By Claire Leow
Aug. 7 (Bloomberg) -- Palm oil could average 2,300 ringgit ($657) a metric ton this year, 10 percent higher than a previous forecast, amid concerns that an El Nino may curb output as the weather pattern parches parts of Asia, Deutsche Bank AG said.
El Nino, which creates unusual weather in various parts of the world, may delay rains in Asia, the U.S. National Oceanic and Atmospheric Administration said on July 9. About 90 percent of global palm oil output comes from Indonesia and Malaysia.
Palm oil has advanced risen 37 percent this year after a drought in Argentina ravaged one-quarter of the soybean crop, boosting demand for rival palm oil. The tropical commodity has also gained on higher crude oil prices and on speculation that demand will increase as the global economy recovers.
“Less precipitation significantly affects production about nine months into the future,” Teoh Su-Yin, plantation analyst at Deutsche Bank in Kuala Lumpur, said by e-mail today. “In the near-term, it would negatively affect the bunch weight, leaving a lower oil extraction ratio but the main impact on the fresh fruit bunch yield will be in 2010.”
Indonesia may miss next year’s production target by as much as 20 percent if a severe El Nino develops, Achmad Manggabarani, director general of plantations at the Ministry of Agriculture, said July 21. The ministry had forecast output to gain 8 percent to 23.3 million tons next year before the El Nino warning.

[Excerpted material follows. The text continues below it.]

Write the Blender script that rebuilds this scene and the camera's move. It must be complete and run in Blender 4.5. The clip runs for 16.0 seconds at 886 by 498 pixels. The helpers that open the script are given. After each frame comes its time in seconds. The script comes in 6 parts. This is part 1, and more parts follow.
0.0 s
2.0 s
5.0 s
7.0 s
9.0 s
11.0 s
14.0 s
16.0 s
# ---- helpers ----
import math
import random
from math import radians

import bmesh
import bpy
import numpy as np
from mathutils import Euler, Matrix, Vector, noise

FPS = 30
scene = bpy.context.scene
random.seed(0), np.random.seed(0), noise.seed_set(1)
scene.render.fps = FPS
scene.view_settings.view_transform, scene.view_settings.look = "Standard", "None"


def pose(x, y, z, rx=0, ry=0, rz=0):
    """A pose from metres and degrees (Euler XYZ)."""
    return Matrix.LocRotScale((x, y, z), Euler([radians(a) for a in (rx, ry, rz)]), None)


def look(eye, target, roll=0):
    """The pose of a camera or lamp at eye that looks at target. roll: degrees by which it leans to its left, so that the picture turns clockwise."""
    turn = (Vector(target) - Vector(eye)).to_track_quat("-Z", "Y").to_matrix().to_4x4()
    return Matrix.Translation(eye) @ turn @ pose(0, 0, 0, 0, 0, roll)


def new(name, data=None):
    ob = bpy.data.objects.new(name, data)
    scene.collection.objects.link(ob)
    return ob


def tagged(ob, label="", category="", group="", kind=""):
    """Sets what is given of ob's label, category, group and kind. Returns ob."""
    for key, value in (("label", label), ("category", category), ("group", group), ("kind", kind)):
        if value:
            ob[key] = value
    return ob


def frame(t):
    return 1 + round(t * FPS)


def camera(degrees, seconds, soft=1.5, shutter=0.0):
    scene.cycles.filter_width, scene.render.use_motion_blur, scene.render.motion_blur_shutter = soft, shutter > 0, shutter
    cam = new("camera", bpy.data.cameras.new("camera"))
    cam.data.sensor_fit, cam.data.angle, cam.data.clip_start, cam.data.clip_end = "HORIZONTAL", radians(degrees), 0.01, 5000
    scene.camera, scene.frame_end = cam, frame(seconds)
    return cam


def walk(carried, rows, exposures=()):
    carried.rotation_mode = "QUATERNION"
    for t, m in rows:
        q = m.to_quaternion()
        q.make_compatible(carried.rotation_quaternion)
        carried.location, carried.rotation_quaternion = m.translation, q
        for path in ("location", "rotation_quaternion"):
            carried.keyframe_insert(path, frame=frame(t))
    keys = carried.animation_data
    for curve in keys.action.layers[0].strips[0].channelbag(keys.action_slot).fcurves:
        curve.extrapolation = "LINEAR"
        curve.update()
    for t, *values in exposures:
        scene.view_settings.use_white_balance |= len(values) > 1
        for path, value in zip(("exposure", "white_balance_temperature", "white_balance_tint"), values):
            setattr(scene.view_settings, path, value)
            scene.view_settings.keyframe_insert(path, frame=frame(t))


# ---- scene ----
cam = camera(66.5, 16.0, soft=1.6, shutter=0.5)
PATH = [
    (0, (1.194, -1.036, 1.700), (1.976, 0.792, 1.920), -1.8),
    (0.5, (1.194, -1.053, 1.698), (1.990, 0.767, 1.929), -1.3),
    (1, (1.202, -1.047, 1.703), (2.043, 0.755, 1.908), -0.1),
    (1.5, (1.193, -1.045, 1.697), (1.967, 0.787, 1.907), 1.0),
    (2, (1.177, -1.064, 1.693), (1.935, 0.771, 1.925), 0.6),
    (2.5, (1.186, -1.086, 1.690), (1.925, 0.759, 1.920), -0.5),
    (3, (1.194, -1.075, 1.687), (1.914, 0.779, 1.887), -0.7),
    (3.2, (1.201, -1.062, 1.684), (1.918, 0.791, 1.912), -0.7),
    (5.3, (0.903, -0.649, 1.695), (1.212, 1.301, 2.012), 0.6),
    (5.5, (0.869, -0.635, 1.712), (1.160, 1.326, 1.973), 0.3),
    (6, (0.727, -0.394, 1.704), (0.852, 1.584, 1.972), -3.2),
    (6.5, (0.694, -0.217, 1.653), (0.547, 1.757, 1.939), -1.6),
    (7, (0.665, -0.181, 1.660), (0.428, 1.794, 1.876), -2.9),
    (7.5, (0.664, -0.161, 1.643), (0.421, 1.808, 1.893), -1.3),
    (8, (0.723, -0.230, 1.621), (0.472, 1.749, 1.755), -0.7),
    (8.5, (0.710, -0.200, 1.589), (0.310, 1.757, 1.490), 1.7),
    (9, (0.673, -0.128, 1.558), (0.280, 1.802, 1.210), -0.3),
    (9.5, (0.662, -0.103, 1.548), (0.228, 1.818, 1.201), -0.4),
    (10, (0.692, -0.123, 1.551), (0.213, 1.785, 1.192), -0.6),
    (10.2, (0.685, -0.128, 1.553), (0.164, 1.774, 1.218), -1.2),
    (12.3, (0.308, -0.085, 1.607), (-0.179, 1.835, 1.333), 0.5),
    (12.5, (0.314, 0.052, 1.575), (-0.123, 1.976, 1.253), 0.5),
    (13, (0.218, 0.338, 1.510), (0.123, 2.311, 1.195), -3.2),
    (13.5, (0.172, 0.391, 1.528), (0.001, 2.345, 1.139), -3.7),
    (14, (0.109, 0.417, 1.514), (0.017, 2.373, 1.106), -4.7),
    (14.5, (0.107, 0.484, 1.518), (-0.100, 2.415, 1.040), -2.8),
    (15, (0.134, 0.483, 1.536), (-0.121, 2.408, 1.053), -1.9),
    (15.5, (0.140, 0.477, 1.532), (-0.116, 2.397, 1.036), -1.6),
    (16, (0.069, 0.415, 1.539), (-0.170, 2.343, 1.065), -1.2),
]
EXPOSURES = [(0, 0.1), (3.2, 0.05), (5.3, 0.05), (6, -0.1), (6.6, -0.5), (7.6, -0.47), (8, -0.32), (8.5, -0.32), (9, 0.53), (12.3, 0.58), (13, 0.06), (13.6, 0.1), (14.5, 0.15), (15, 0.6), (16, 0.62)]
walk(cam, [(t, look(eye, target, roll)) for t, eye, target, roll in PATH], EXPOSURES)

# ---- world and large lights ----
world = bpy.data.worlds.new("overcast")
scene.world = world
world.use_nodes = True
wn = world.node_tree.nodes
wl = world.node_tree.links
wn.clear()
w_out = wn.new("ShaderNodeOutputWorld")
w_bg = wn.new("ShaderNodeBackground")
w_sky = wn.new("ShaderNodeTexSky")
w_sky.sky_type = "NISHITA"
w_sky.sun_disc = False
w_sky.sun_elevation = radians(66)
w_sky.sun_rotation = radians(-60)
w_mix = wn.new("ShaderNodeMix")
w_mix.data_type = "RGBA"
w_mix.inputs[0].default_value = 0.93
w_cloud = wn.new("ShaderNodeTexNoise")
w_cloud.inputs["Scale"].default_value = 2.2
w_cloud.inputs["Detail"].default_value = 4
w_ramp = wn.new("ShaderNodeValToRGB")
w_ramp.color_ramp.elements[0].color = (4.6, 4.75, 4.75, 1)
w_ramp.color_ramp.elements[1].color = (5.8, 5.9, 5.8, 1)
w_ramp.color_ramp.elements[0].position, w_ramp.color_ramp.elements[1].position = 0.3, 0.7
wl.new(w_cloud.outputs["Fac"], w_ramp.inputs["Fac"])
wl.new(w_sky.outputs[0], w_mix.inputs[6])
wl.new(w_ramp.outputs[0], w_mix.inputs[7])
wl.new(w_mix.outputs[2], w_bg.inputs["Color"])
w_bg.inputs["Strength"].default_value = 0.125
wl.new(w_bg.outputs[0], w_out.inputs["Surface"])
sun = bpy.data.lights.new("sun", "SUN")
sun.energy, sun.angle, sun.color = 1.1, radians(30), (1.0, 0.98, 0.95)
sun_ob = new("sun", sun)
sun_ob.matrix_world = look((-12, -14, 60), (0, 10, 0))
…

Malaysia may see production shrink by as much as 16 percent next year if the weather event occurs, Plantation Industries and Commodities Minister Bernard Dompok, said July 16. Output may total a record 18.3 million tons this year.
Beating Forecast
Palm oil may reach 2,500 ringgit in 2010, 32 percent higher than a previous forecast, said Deutsche Bank’s Teoh. Futures had the biggest weekly jump in 18 weeks, gaining 6.9 percent. Sugar prices may also benefit from the weather event, the bank said.
El Nino’s impact for South America may be “pronounced,” worsening a shortfall of soybeans, Deutsche said today in a report led by Niklas Olausson and Xun-Ming Ip.
Soybeans are sown in October in Brazil and in November in Argentina, a time when El Nino “reaches maximum intensity,” resulting in heavy rains that damage crops, said the analysts. “Any shortfall in the harvest would be very bullish for soybean and palm oil prices,” it said.
The U.S., the largest grower of soybeans ahead of Brazil and Argentina, will release data on its crop next week.
“As exports and future export capacity has plummeted in South America, the U.S. crop needs to be good just to offset this in the global marketplace,” the report said.
Soybeans traded in Chicago have advanced 5.2 percent this year on concern a record crop in the U.S. would not be enough to compensate for losses in South America’s crop.
Asian Crops
The drought and flood-causing pattern would affect many other crops in Asia, including grains and soybeans in China, sugar in India, coconuts in the Philippines, coffee in Indonesia and Vietnam, rice in Thailand and its neighbors, the report said.
“El Nino would cause natural rubber yields to come under pressure in Southeast Asia, mitigating expectations of rising inventories,” the report said. “Sugar prices have already shot up on the back of last year’s poor crop in India, but the weak monsoon is raising new supply concerns for the world’s second largest producer.”
Sugar jumped to a 28-year high yesterday in New York as low monsoon rains in India threatens to damage cane crops and excess showers in Brazil curbed output. Rains in India were 25 percent below the 50-year average in the June 1-Aug. 5 period, the state weather bureau said yesterday.